'Honest, acerbic, alert, and always dazzling.' - Amitava Kumar, author of Immigrant, Montana
Things to Come and Go showcases the incomparable talent of Bette Howland in three novellas of stunning power, beauty, and sustaining humour.
'Birds of a Feather' is a daughter's story of her extended, first-generation family, the 'big, brassy yak-yakking Abarbanels'. Esti, a merciless, astute observer, recalls growing up amid (the confusions and difficulties of) their history, quarrels, judgements, noisy love, and inescapable bonds of blood.

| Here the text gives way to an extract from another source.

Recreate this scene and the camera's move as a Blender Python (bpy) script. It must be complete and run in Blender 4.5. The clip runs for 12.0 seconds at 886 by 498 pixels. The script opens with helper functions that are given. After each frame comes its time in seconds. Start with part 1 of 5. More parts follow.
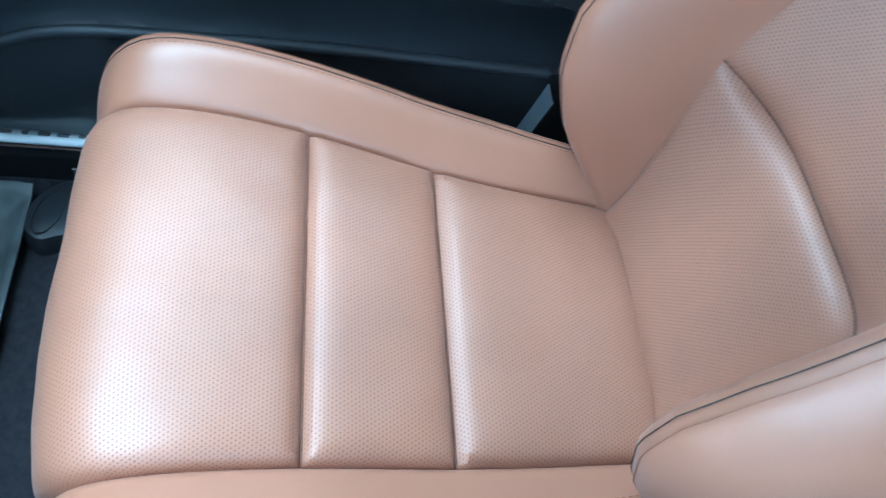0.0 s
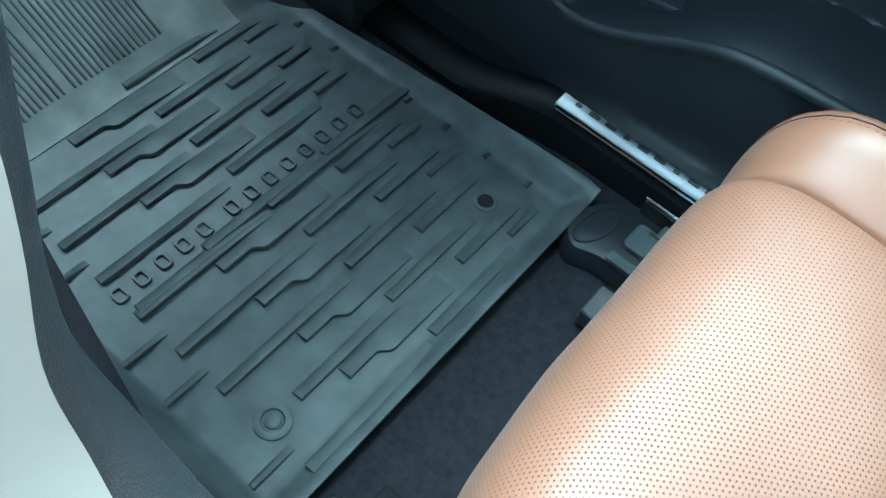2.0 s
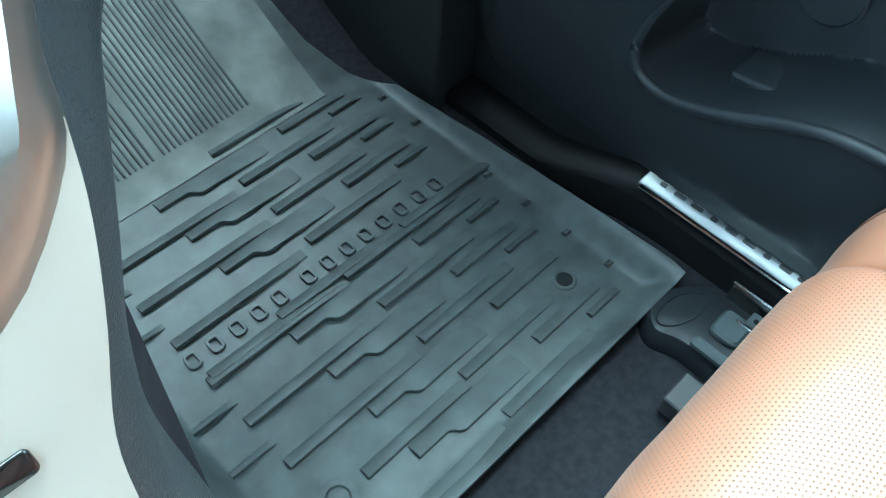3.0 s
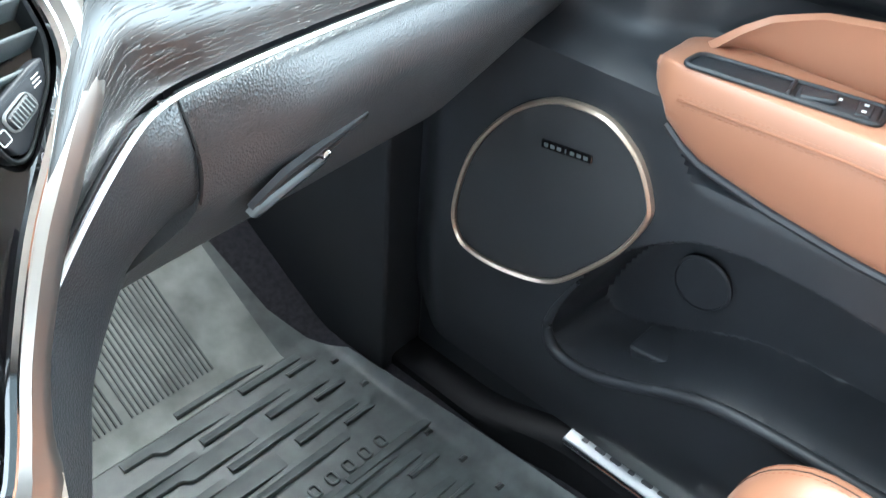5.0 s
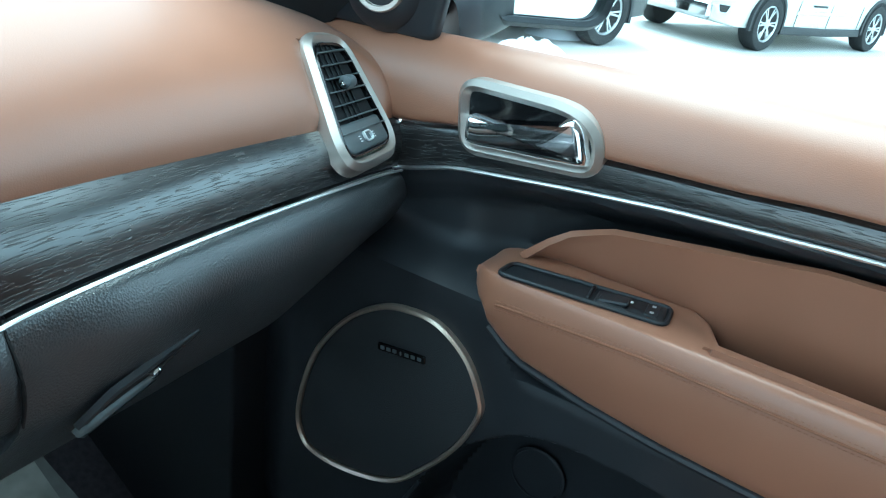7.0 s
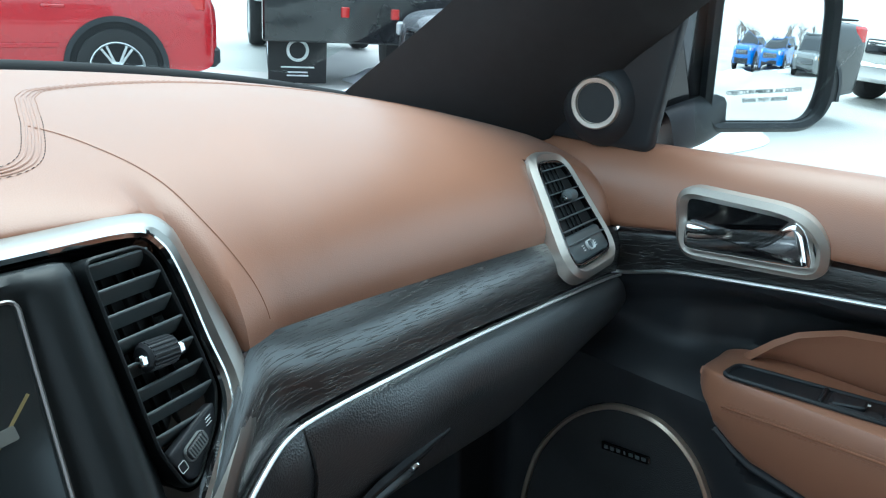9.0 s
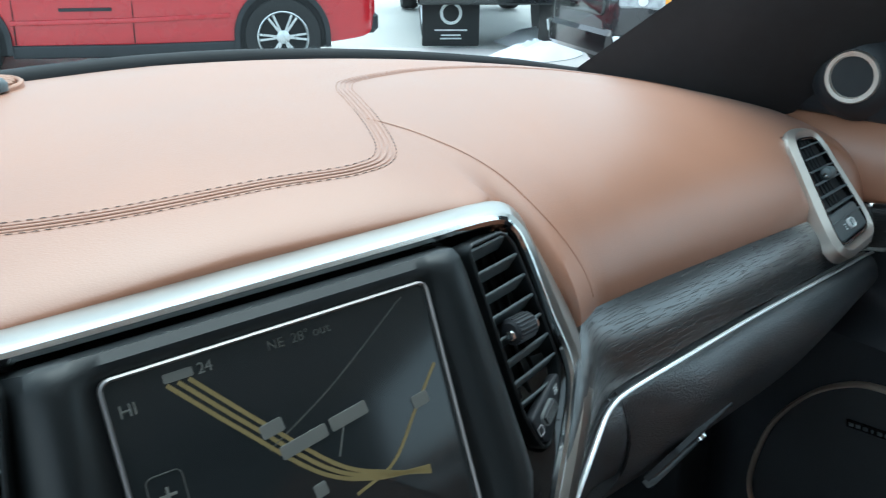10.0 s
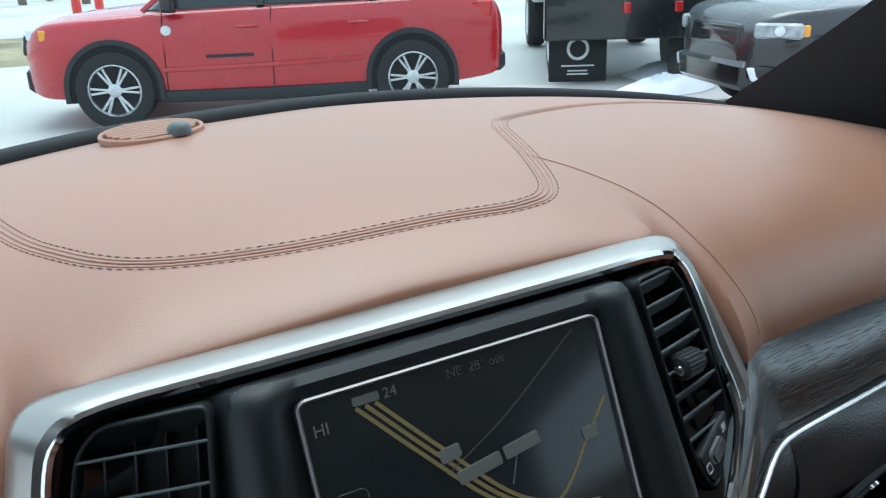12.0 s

In 'The Old Wheeze', a single mother in her twenties returns to her sunless apartment after a date at the ballet. Shifting between four viewpoints - the young woman, the older professor who took her out, her son, and her son's babysitter - the story masterfully captures the impossibility of liberating ourselves from the self.
In 'The Life You Gave Me', a woman at the midpoint of life is called to her father's sickbed. A lament for all that is forever unsaid and unsayable, the story is 'an anguished meditation on growing up, growing old and being left behind, a complaint against time.' (The New York Times)
First published in 1984, Things to Come and Go, Bette Howland's final book, is a collection of haunting urgency about arrivals and departures, and the private, insoluble dramas in the lives of three women.
This edition features an introduction by Rumaan Alam, bestselling author of Leave the World Behind.
'Stunning power and beauty abound in this book.' - The New York Times
'Howland recalls the short-story writer Lucia Berlin' - Harper's Magazine
The three novellas collected together in Things to Come and Go showcase Bette Howland at her best. Written just before she won the MacArthur Genius Fellowship in 1984, these intimate portraits of Jewish family life are by turns equally truthful and bittersweet.
There is being seen, and then there is seeing. There is no seeing like Bette Howland's. On every page, catching the narrator's every glance, are observations rich in detail and delight-honest, acerbic, alert, and always dazzling in their inventiveness and wry, hard-edged wisdom.